I am good with people, but perhaps in a different way than Field Studies tries to teach.  Asking questions, being so procedural, sincere people asking insincere questions to get sincere results.  It works, but was never the way I imagined doing it.  I know that once people get out into the field that's not necessarily the way they do it, either.  I was just thinking that the moment someone begins asking questions of someone else to get a particular answer, the question stops being sincere.  I do this everyday, don't I?

"How are you?"

But what I've been learning is perhaps how wrong I feel for a Field Study and yet how Field Studies is the only right program for the way I want to go about learning.  What other program would let me go to Paris to study African American expatriates?  What other program?  And what other program would let me go to France to live there, to study there, without being tied to someone else's agenda?  I could study in France doing some kind of Direct Enrollment, but I wouldn't be taking classes about things I want to study because the point would be studying in France, not WHAT I'm studying in France.  I could go on a Study Abroad, but again, the point wouldn't be to go to France for any particular purpose, but I'd be paying through the nose to go to places that have nothing to do with what interests me (or more likely, because everything interests me) have nothing to do with my focus of study, which is American Studies, American culture.

I keep harping on about American this and American that.

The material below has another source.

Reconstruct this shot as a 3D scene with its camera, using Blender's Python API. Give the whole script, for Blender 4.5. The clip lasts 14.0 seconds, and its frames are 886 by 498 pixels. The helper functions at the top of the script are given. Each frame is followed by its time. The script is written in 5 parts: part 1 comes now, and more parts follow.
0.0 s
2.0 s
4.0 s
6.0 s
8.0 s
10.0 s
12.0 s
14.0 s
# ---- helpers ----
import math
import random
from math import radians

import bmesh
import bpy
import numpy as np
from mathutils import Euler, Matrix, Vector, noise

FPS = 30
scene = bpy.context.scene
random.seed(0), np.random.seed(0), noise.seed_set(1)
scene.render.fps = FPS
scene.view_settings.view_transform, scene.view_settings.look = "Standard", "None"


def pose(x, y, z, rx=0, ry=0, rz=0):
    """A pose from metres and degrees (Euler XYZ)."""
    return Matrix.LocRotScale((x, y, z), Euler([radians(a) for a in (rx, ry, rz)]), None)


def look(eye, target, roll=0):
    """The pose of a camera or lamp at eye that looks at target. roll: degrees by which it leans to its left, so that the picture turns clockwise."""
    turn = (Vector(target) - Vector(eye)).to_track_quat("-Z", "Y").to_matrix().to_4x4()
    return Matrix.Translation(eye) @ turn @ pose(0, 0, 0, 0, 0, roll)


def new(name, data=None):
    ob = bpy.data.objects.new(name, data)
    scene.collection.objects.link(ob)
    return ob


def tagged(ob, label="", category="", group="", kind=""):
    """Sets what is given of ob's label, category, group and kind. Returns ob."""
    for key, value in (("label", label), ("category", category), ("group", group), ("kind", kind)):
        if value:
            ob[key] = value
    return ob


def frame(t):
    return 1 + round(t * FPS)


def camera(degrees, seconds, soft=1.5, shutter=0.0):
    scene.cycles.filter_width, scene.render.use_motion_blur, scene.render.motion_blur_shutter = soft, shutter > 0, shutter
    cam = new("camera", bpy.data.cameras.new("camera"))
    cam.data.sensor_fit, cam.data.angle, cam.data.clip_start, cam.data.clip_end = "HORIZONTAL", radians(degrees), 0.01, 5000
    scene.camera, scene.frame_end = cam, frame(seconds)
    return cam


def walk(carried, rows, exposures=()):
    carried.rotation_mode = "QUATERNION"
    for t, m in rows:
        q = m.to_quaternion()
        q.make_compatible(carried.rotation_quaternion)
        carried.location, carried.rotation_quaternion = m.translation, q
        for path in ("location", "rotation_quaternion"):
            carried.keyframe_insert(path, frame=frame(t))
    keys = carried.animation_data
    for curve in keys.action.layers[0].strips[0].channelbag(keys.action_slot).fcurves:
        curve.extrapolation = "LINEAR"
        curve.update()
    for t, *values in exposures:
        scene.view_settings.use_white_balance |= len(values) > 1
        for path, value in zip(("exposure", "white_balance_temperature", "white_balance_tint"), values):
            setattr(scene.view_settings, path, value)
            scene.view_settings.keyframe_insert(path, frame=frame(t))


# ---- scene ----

Mostly because I don't believe in anything American; and I also believe in everything American.  I always liked the sentiment of Plato's: "I am from the world."  And I believe we can have world citizens, rather than American citizens or French citizens.  But, I don't know.  I'm still fiercely patriotic and I don't think anyone has the right to truly criticize this country unless it also loves it.  I am not this way because my country deserves it, or because my country is superior; maybe I am this way for the opposite reason.  Because it is home; because it's got so far to go in my approximation.  Because there's so far it could go.  And maybe I've got a little bit of that mon pays pride.

I teach the Family History class every week at church.  I think family history work is very important, but why the hell are we doing family history work for strangers?  I don't mean, why do we go to the temple and get baptized for strangers, one could consider that service for others.  I mean, why are we searching for names of people we are related to, birth dates, and then ask these people to be baptized and sealed to our families when we've done nothing else to find out who they are?  I mean--why would you want to be attached forever to someone you don't know?  For this reason, I find it so important to find out as much as you can about someone, not necessarily BEFORE you do temple work for them, but during and after as well.

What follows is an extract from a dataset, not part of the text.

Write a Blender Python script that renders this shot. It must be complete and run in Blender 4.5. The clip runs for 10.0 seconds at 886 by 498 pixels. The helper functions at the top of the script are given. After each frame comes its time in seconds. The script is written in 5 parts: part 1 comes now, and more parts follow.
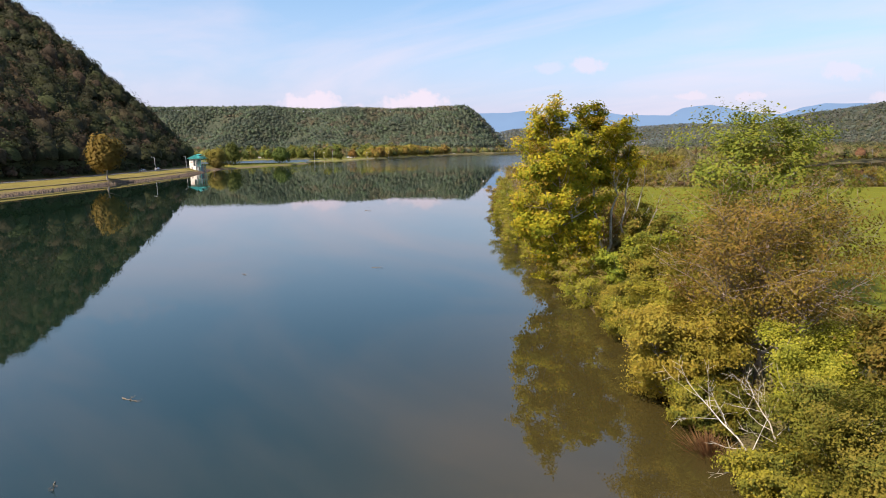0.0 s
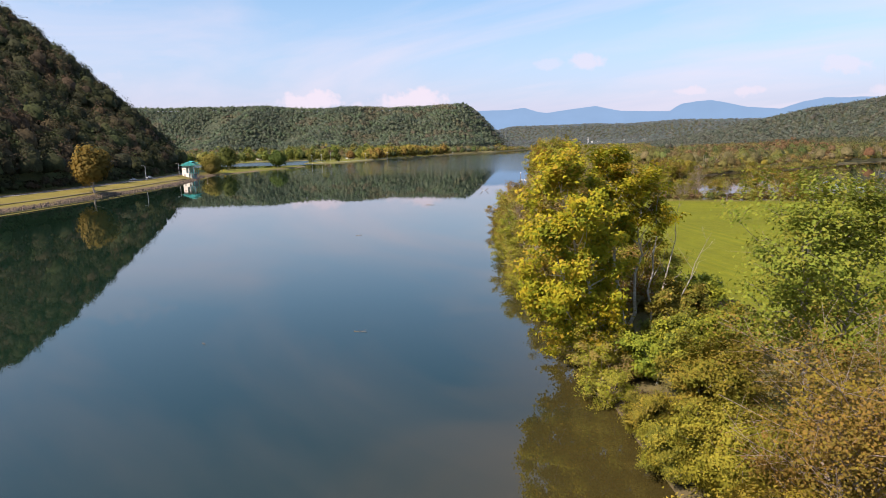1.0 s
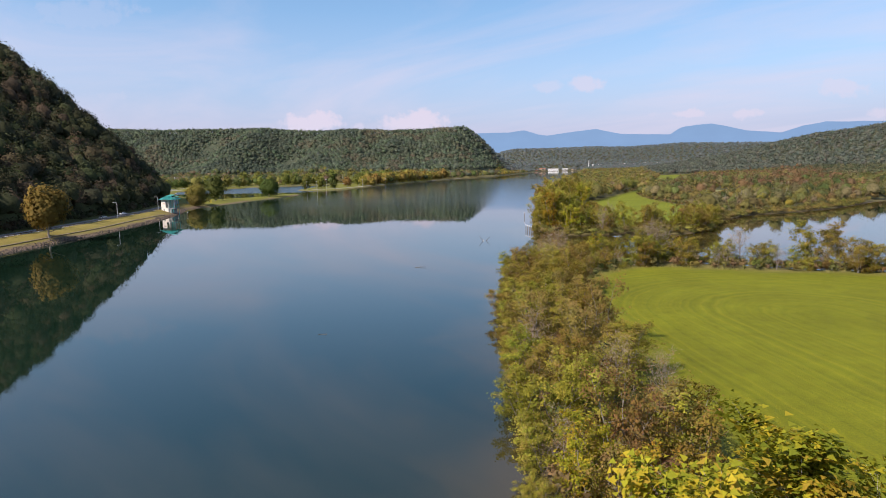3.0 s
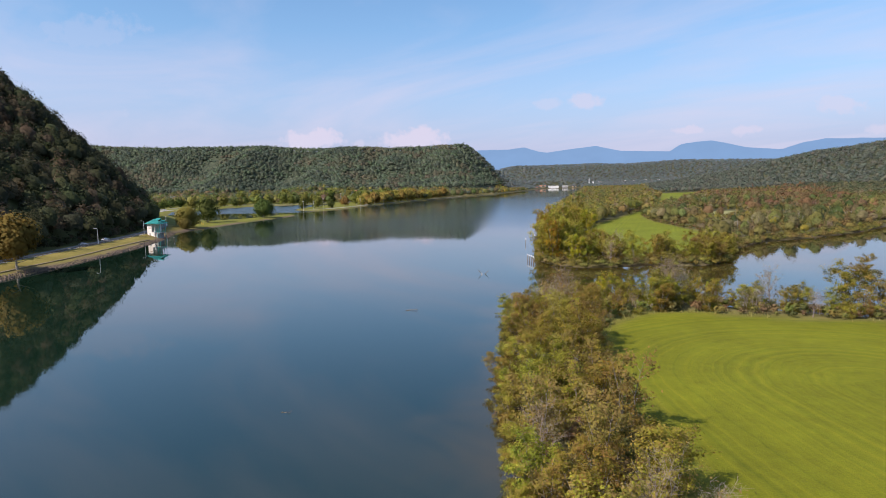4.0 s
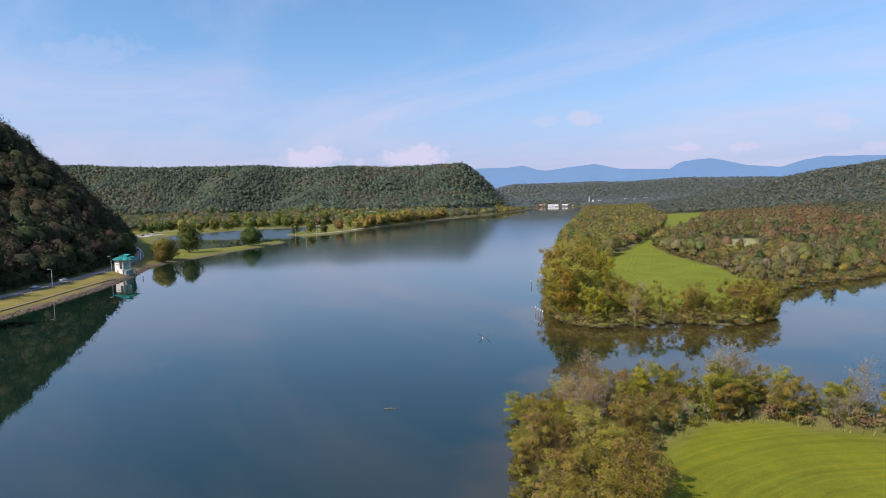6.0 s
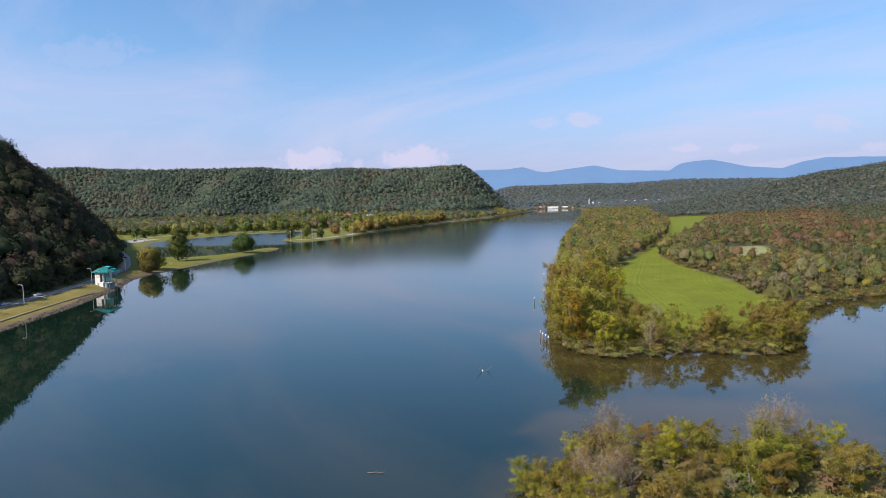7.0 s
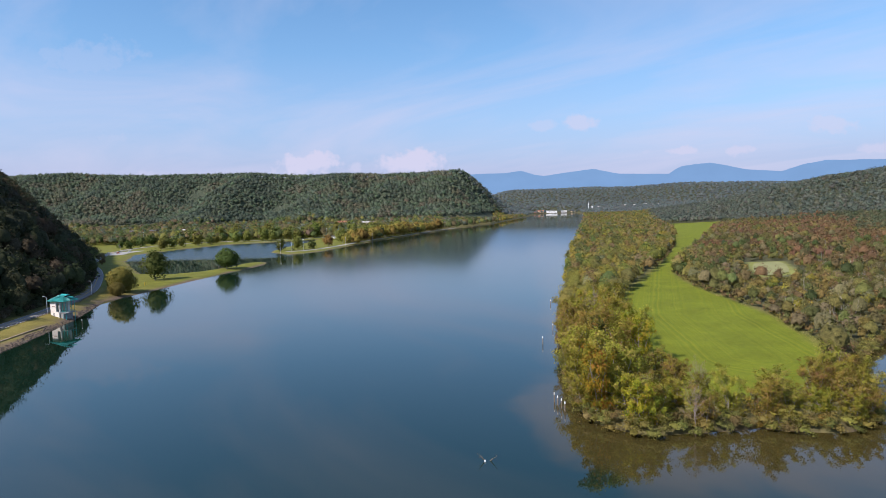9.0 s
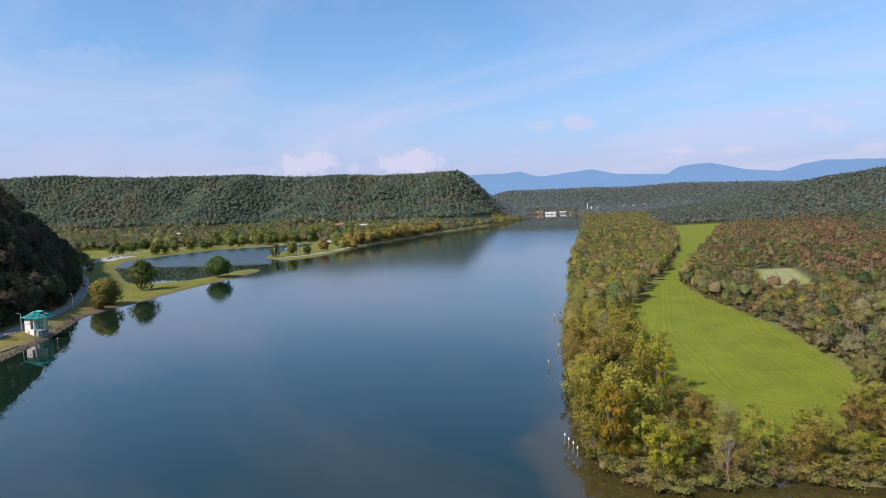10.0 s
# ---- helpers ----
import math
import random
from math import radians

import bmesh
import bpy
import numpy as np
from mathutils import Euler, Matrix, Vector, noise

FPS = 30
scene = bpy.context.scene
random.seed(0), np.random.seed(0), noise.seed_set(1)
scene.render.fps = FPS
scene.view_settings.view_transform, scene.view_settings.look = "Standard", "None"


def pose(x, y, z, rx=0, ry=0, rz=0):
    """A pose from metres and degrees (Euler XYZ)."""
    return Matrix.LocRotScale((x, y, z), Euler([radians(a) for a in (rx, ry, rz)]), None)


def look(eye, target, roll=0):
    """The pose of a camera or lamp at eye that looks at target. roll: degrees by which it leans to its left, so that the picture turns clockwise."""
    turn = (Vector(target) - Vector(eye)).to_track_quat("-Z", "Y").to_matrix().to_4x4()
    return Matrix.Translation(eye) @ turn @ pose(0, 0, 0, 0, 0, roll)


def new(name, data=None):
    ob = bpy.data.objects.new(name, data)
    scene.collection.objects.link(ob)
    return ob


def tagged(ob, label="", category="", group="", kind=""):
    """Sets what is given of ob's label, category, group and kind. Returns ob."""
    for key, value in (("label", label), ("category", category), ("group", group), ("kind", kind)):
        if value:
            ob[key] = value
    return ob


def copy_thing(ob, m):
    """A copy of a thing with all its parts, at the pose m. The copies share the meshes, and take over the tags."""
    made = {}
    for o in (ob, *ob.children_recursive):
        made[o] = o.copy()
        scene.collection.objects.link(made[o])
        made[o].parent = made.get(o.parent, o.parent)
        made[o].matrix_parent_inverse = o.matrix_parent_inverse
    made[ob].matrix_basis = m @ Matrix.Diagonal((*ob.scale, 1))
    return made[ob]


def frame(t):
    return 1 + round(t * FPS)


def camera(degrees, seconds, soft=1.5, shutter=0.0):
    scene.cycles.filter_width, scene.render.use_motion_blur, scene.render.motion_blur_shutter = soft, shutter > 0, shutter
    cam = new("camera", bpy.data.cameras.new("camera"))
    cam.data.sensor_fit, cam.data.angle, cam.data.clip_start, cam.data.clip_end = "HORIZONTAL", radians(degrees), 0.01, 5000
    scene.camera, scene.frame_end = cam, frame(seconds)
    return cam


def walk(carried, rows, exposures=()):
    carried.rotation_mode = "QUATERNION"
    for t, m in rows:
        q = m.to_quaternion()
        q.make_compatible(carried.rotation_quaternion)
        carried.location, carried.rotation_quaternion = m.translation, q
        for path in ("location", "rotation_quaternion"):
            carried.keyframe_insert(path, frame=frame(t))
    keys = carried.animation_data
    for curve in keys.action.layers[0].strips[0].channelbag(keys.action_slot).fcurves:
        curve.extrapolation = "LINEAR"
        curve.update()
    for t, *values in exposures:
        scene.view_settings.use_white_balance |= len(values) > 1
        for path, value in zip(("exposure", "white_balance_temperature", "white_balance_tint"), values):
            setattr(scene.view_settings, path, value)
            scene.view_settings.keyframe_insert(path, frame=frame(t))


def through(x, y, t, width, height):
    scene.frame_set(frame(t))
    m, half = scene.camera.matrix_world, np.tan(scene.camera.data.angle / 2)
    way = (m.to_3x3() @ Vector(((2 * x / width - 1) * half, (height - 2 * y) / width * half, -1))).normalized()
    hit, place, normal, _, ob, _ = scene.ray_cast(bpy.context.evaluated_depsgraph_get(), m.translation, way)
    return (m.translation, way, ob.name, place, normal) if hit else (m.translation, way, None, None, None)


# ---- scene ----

A friend offered me tea  yesterday.  I tried it for the second time in my life.  The last time I tried it was probably about two and a half years ago.  I still don't like it, though this cup of tea had sugar in it, at least.  I still have a box of tea bags that Jake gave me my senior year of high school with a mug.  The mug I use every day, the Earl Grey tea I've never touched.  But I've also never been able to throw it away.  Because Jake was certain that someday I'd try tea.  I always said I didn't drink tea, it was a religious thing.  Now I don't care so much, and I'd drink tea if I liked it.  Two and a half years ago I finally broke down and told Jake I'd try some of his tea.  It was green tea.  He didn't put sugar or honey in it.  Grossest thing I've ever tasted.  But I remember when there was a time tea was just something I wouldn't do.  I thought I'd always feel that way.  Now I don't think I see any point.  Do you think I'll ever get to that point with alcohol?...Just kidding.  I think about Jake often, especially when I think about Family History work.  Because he's made such a big impression in my life and yet I'm not sure if anyone really knows it the way I do.  If someone were to ask my sisters about me, I'm not sure they'd have a clue who I was to anyone other than them.

Why does this matter?  Well, I just think about Field Studies, and how we have these experiences that take a fraction of a second that change who we are.  Or we meet these people that just leave these impressions we'll never iron out.  And who will know?  But worse, who will have those experiences if they aren't taught to appreciate them?  For I fear that every day I have experiences that could change me, if I'd let them, but so often I don't.  Field Studies is about teaching people HOW to have those experiences, and how to let other people make dents in you so that you'll never be the same.  Because what's the point of living life the other way?

I think this is one reason I'm sad to see Field Studies go.

1 comment:

  1. Thanks for your post, Jen. Sarah shared it with me, and I too am desperately disappointed by yet another decision made by the administration.